Only the pictures are omitted; repeat all other data exactly.

================

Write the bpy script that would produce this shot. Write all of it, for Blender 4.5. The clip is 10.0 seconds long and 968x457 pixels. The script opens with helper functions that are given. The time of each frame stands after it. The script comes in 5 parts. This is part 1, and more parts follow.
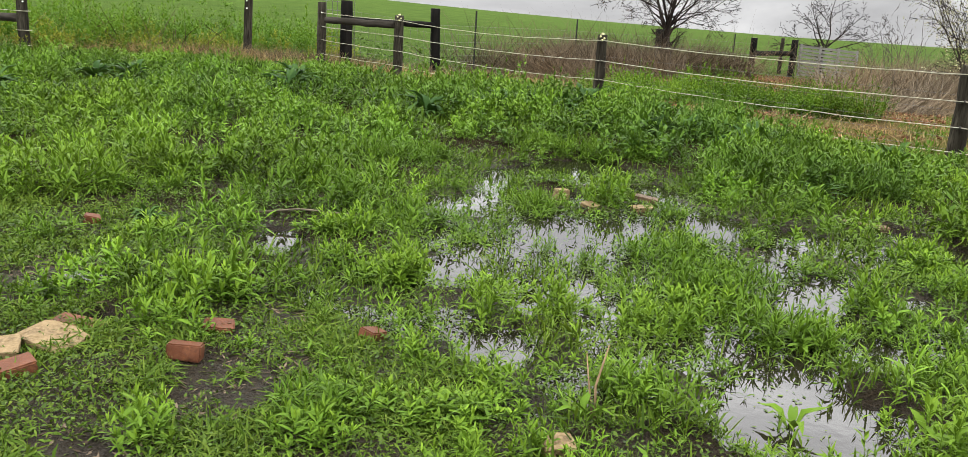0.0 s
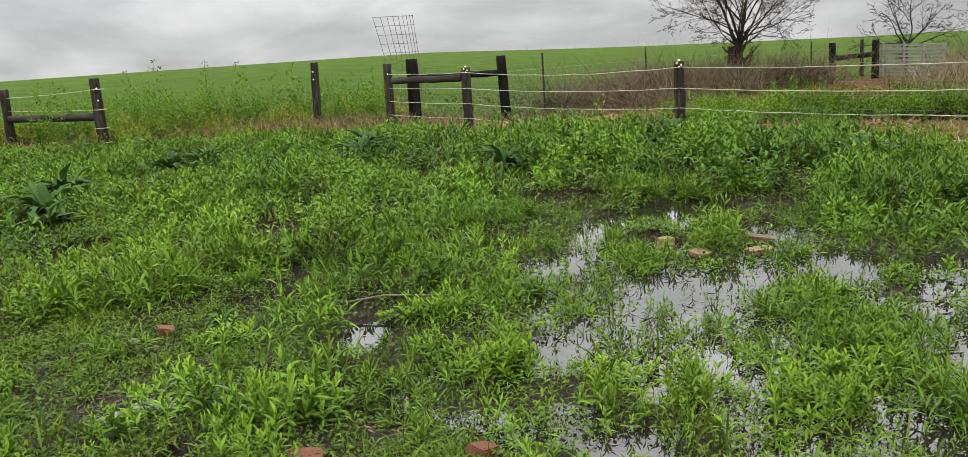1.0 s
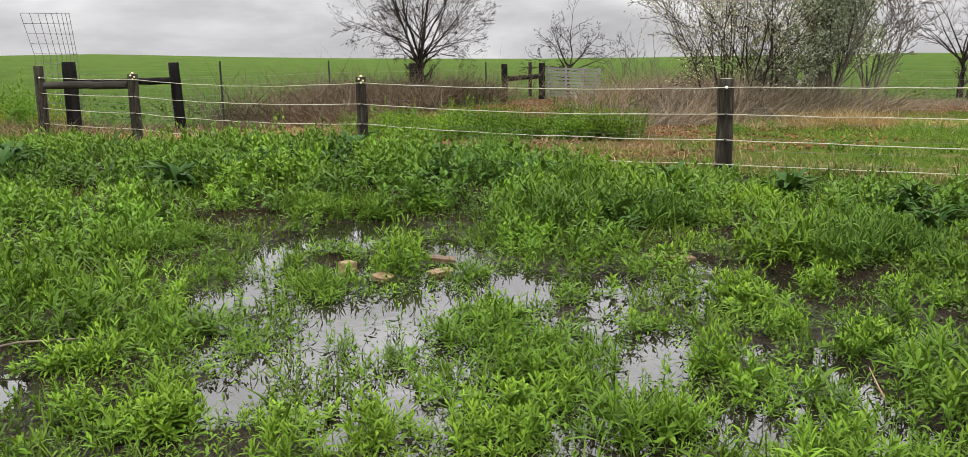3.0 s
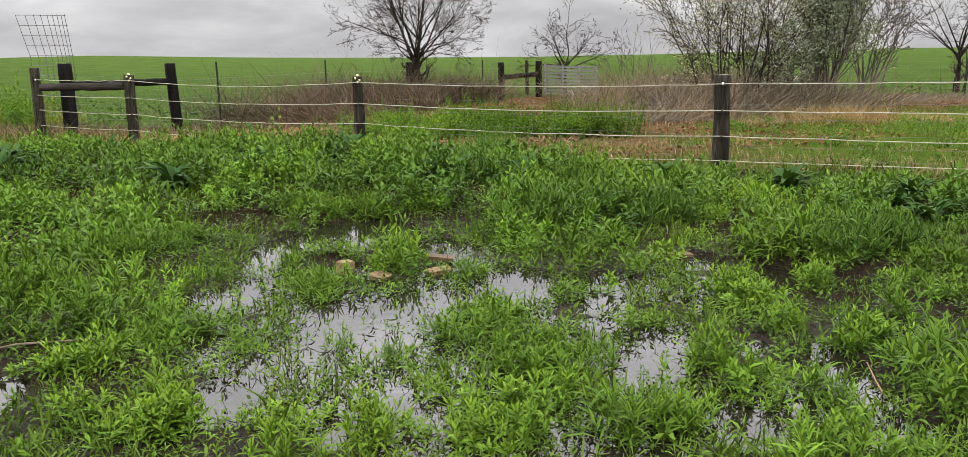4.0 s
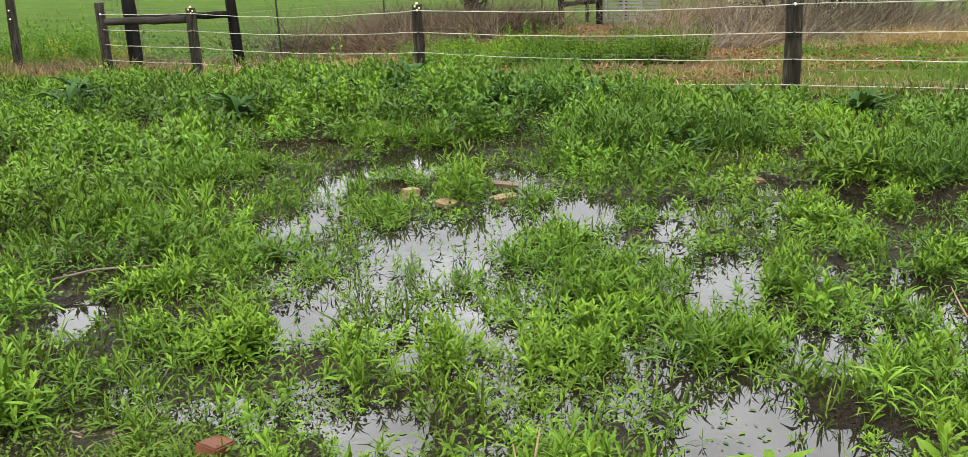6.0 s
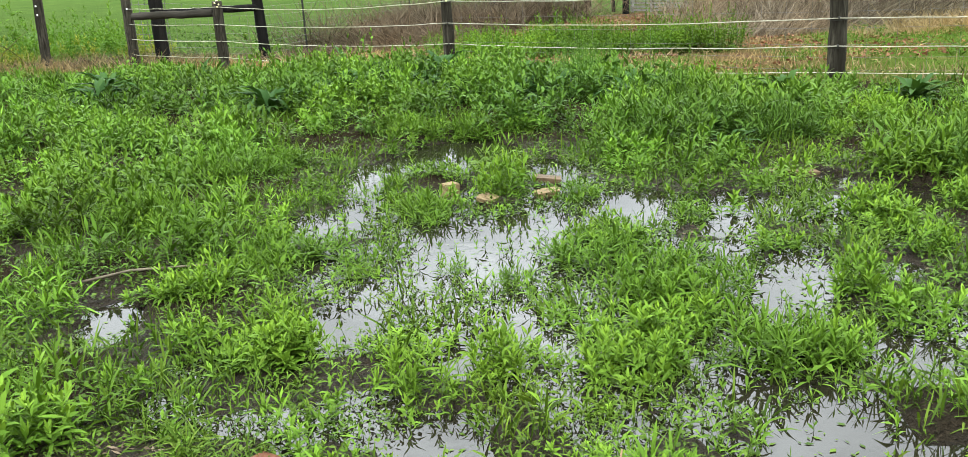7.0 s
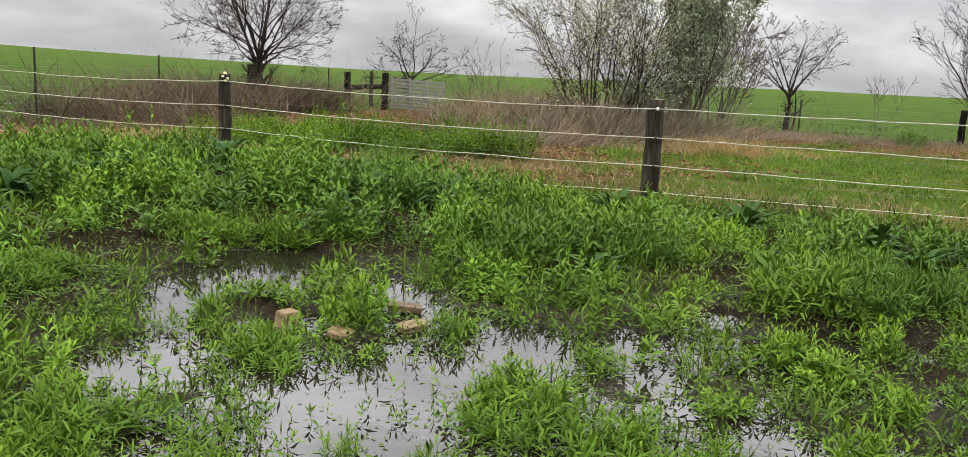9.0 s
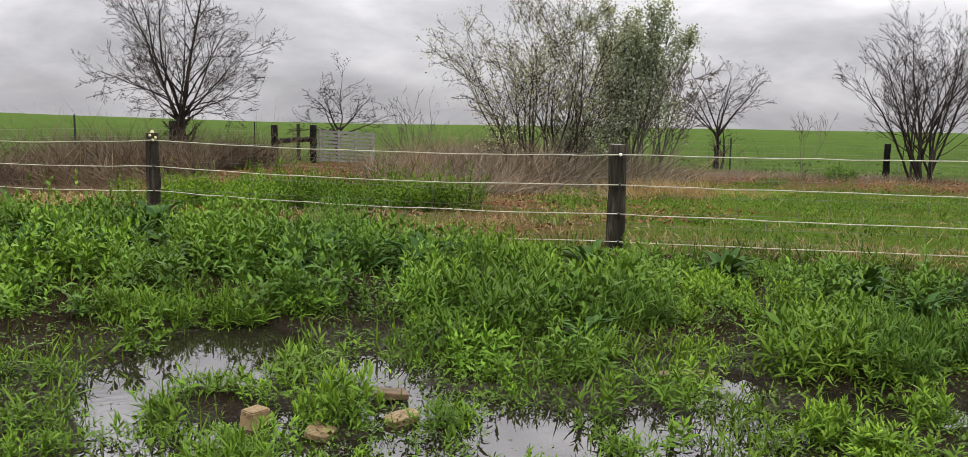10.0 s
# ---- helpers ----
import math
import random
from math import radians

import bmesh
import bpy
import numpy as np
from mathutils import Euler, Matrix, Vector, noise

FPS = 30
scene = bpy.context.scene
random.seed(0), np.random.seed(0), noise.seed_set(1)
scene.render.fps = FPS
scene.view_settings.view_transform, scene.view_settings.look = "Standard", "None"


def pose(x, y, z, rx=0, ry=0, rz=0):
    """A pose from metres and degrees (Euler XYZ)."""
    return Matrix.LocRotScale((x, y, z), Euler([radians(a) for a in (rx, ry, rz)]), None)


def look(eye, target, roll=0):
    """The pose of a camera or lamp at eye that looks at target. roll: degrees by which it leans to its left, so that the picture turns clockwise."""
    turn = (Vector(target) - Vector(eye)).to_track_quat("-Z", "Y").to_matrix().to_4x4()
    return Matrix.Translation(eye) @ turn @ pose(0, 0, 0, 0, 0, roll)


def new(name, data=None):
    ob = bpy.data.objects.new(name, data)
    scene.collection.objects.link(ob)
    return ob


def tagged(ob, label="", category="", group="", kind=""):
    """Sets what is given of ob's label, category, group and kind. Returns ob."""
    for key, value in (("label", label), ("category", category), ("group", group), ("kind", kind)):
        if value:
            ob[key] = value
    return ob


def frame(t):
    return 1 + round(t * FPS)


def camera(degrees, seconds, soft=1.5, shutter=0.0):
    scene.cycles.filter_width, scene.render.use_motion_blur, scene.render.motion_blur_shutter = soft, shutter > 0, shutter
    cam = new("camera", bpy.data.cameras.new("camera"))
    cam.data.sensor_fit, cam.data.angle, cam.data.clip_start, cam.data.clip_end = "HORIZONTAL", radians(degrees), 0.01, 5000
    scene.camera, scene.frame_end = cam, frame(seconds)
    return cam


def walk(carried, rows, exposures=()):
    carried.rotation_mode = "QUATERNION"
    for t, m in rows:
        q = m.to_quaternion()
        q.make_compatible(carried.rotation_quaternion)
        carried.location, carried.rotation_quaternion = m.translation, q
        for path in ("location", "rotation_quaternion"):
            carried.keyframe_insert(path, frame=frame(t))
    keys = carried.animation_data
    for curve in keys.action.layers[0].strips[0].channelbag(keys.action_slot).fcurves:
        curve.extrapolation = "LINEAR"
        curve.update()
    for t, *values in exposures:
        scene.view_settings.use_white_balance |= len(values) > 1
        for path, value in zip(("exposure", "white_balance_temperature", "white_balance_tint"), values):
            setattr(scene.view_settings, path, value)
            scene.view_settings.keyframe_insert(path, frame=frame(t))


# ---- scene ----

================

The reply:
Write the bpy script that would produce this shot. Write all of it, for Blender 4.5. The clip is 10.0 seconds long and 968x457 pixels. The script opens with helper functions that are given. The time of each frame stands after it. The script comes in 5 parts. This is part 1, and more parts follow.
0.0 s
1.0 s
3.0 s
4.0 s
6.0 s
7.0 s
9.0 s
10.0 s
# ---- helpers ----
import math
import random
from math import radians

import bmesh
import bpy
import numpy as np
from mathutils import Euler, Matrix, Vector, noise

FPS = 30
scene = bpy.context.scene
random.seed(0), np.random.seed(0), noise.seed_set(1)
scene.render.fps = FPS
scene.view_settings.view_transform, scene.view_settings.look = "Standard", "None"


def pose(x, y, z, rx=0, ry=0, rz=0):
    """A pose from metres and degrees (Euler XYZ)."""
    return Matrix.LocRotScale((x, y, z), Euler([radians(a) for a in (rx, ry, rz)]), None)


def look(eye, target, roll=0):
    """The pose of a camera or lamp at eye that looks at target. roll: degrees by which it leans to its left, so that the picture turns clockwise."""
    turn = (Vector(target) - Vector(eye)).to_track_quat("-Z", "Y").to_matrix().to_4x4()
    return Matrix.Translation(eye) @ turn @ pose(0, 0, 0, 0, 0, roll)


def new(name, data=None):
    ob = bpy.data.objects.new(name, data)
    scene.collection.objects.link(ob)
    return ob


def tagged(ob, label="", category="", group="", kind=""):
    """Sets what is given of ob's label, category, group and kind. Returns ob."""
    for key, value in (("label", label), ("category", category), ("group", group), ("kind", kind)):
        if value:
            ob[key] = value
    return ob


def frame(t):
    return 1 + round(t * FPS)


def camera(degrees, seconds, soft=1.5, shutter=0.0):
    scene.cycles.filter_width, scene.render.use_motion_blur, scene.render.motion_blur_shutter = soft, shutter > 0, shutter
    cam = new("camera", bpy.data.cameras.new("camera"))
    cam.data.sensor_fit, cam.data.angle, cam.data.clip_start, cam.data.clip_end = "HORIZONTAL", radians(degrees), 0.01, 5000
    scene.camera, scene.frame_end = cam, frame(seconds)
    return cam


def walk(carried, rows, exposures=()):
    carried.rotation_mode = "QUATERNION"
    for t, m in rows:
        q = m.to_quaternion()
        q.make_compatible(carried.rotation_quaternion)
        carried.location, carried.rotation_quaternion = m.translation, q
        for path in ("location", "rotation_quaternion"):
            carried.keyframe_insert(path, frame=frame(t))
    keys = carried.animation_data
    for curve in keys.action.layers[0].strips[0].channelbag(keys.action_slot).fcurves:
        curve.extrapolation = "LINEAR"
        curve.update()
    for t, *values in exposures:
        scene.view_settings.use_white_balance |= len(values) > 1
        for path, value in zip(("exposure", "white_balance_temperature", "white_balance_tint"), values):
            setattr(scene.view_settings, path, value)
            scene.view_settings.keyframe_insert(path, frame=frame(t))


# ---- scene ----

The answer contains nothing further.